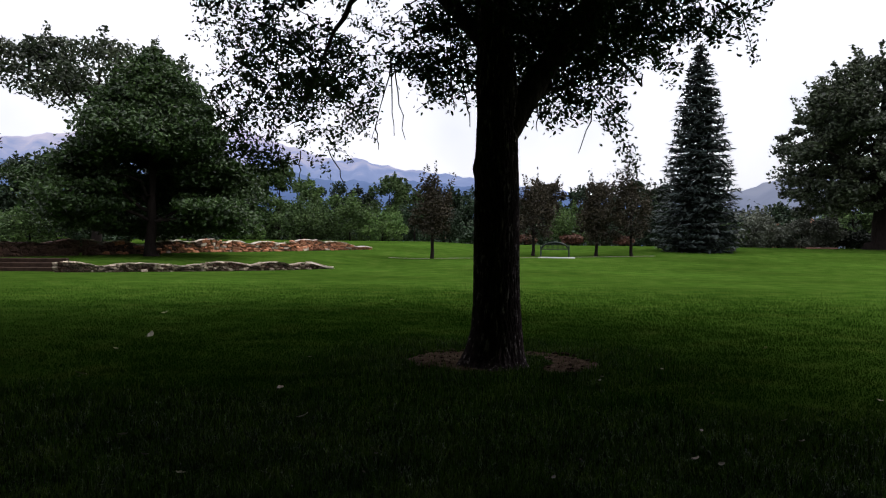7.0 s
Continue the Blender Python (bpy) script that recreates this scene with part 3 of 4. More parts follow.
def stone_wall(name, pts, height, courses, length, depth, meshes, caps, label, seed, wave=0.06, odd=(), fade=1.0):
    """A dry wall of uneven stones along a bent line, with flat cap stones on an undulating top."""
    r = np.random.default_rng(seed)
    p = np.asarray(pts, float)
    seg = np.hypot(*np.diff(p, axis=0).T)
    s_at = np.concatenate([[0], np.cumsum(seg)])
    total = s_at[-1]
    wall = thing(name, p[0, 0], p[0, 1], ground_z(*p[0]), label, "stone wall")
    tagged(wall, kind="structure")
    inv = Matrix.Translation(-wall.location)

    def spot(s):
        x, y = np.interp(s, s_at, p[:, 0]), np.interp(s, s_at, p[:, 1])
        x2, y2 = np.interp(s + 0.1, s_at, p[:, 0]), np.interp(s + 0.1, s_at, p[:, 1])
        x1, y1 = np.interp(s - 0.1, s_at, p[:, 0]), np.interp(s - 0.1, s_at, p[:, 1])
        return x, y, float(ground_z(x, y)), math.degrees(math.atan2(y2 - y1, x2 - x1))

    def tall(s):
        h = np.interp(s, [0, total * 0.86, total], height)
        return h * (0.72 + wave * 4 * abs(math.sin(s * 1.35 + seed + 0.6 * math.sin(s * 0.7))) + 0.12 * math.sin(s * 0.83 + 2))

    core = Pile()
    ss = np.linspace(0, total, int(total / 0.4) + 2)
    prof = []
    for s in ss:
        x, y, z, a = spot(s)
        h, w = tall(s) * 0.88, depth * 0.34
        nx, ny = -math.sin(radians(a)) * w, math.cos(radians(a)) * w
        prof.append([(x - nx, y - ny, z - 0.1), (x - nx, y - ny, z + h), (x + nx, y + ny, z + h), (x + nx, y + ny, z - 0.1)])
    v = np.array(prof).reshape(-1, 3) - np.array(wall.location)
    i, j = np.meshgrid(np.arange(len(ss) - 1), np.arange(4), indexing="ij")
    q = np.stack([i * 4 + j, (i + 1) * 4 + j, (i + 1) * 4 + (j + 1) % 4, i * 4 + (j + 1) % 4], -1).reshape(-1, 4)
    part("wall_core", np_mesh("wall_core", v, q, m_mortar), parent=wall)
    for c in range(courses):
        s = r.uniform(0, length * 0.4)
        while s < total:
            ln = length * r.uniform(0.5, 1.7)
            x, y, z, a = spot(min(s + ln / 2, total))
            h = tall(s + ln / 2)
            ch = h / courses
            pick = caps if r.random() < 0.08 else meshes
            if odd and r.random() < 0.9 - s / fade:
                pick = odd
            o = new("stone", pick[r.integers(len(pick))])
            o.parent = wall
            o.matrix_local = inv @ pose(x, y, z + ch * (c + 0.48), r.normal(0, 7), r.normal(0, 9), a + r.normal(0, 6)) @ \
                Matrix.Diagonal((ln * 1.02, depth * r.uniform(0.9, 1.12), ch * r.uniform(0.85, 1.35), 1))
            s += ln
    s = 0.0
    while s < total:
        ln = length * r.uniform(0.7, 2.0)
        x, y, z, a = spot(min(s + ln / 2, total))
        z2, z1 = spot(min(s + ln, total))[2] + tall(s + ln), spot(s)[2] + tall(s)
        o = new("cap_stone", caps[r.integers(len(caps))])
        o.parent = wall
        tilt = -math.degrees(math.atan2(z2 - z1, ln))
        o.matrix_local = inv @ pose(x, y, (z1 + z2) / 2 + 0.03, 0, 0, a) @ pose(0, 0, 0, 0, tilt + r.normal(0, 5), r.normal(0, 4)) @ \
            Matrix.Diagonal((ln * 1.03, depth * r.uniform(1.05, 1.3), r.uniform(0.03, 0.07), 1))
        s += ln * 1.04
    return wall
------
EXERCISE REQUIREMENTS -
Write out each line exactly as it appears, from the line with "Continue the Blender" up to and including the line with "return x, y, float(ground_z(x, y)), math.degrees(math.atan2(y2".

THE RESULT -
Continue the Blender Python (bpy) script that recreates this scene with part 3 of 4. More parts follow.
def stone_wall(name, pts, height, courses, length, depth, meshes, caps, label, seed, wave=0.06, odd=(), fade=1.0):
    """A dry wall of uneven stones along a bent line, with flat cap stones on an undulating top."""
    r = np.random.default_rng(seed)
    p = np.asarray(pts, float)
    seg = np.hypot(*np.diff(p, axis=0).T)
    s_at = np.concatenate([[0], np.cumsum(seg)])
    total = s_at[-1]
    wall = thing(name, p[0, 0], p[0, 1], ground_z(*p[0]), label, "stone wall")
    tagged(wall, kind="structure")
    inv = Matrix.Translation(-wall.location)

    def spot(s):
        x, y = np.interp(s, s_at, p[:, 0]), np.interp(s, s_at, p[:, 1])
        x2, y2 = np.interp(s + 0.1, s_at, p[:, 0]), np.interp(s + 0.1, s_at, p[:, 1])
        x1, y1 = np.interp(s - 0.1, s_at, p[:, 0]), np.interp(s - 0.1, s_at, p[:, 1])
        return x, y, float(ground_z(x, y)), math.degrees(math.atan2(y2 - y1, x2 - x1))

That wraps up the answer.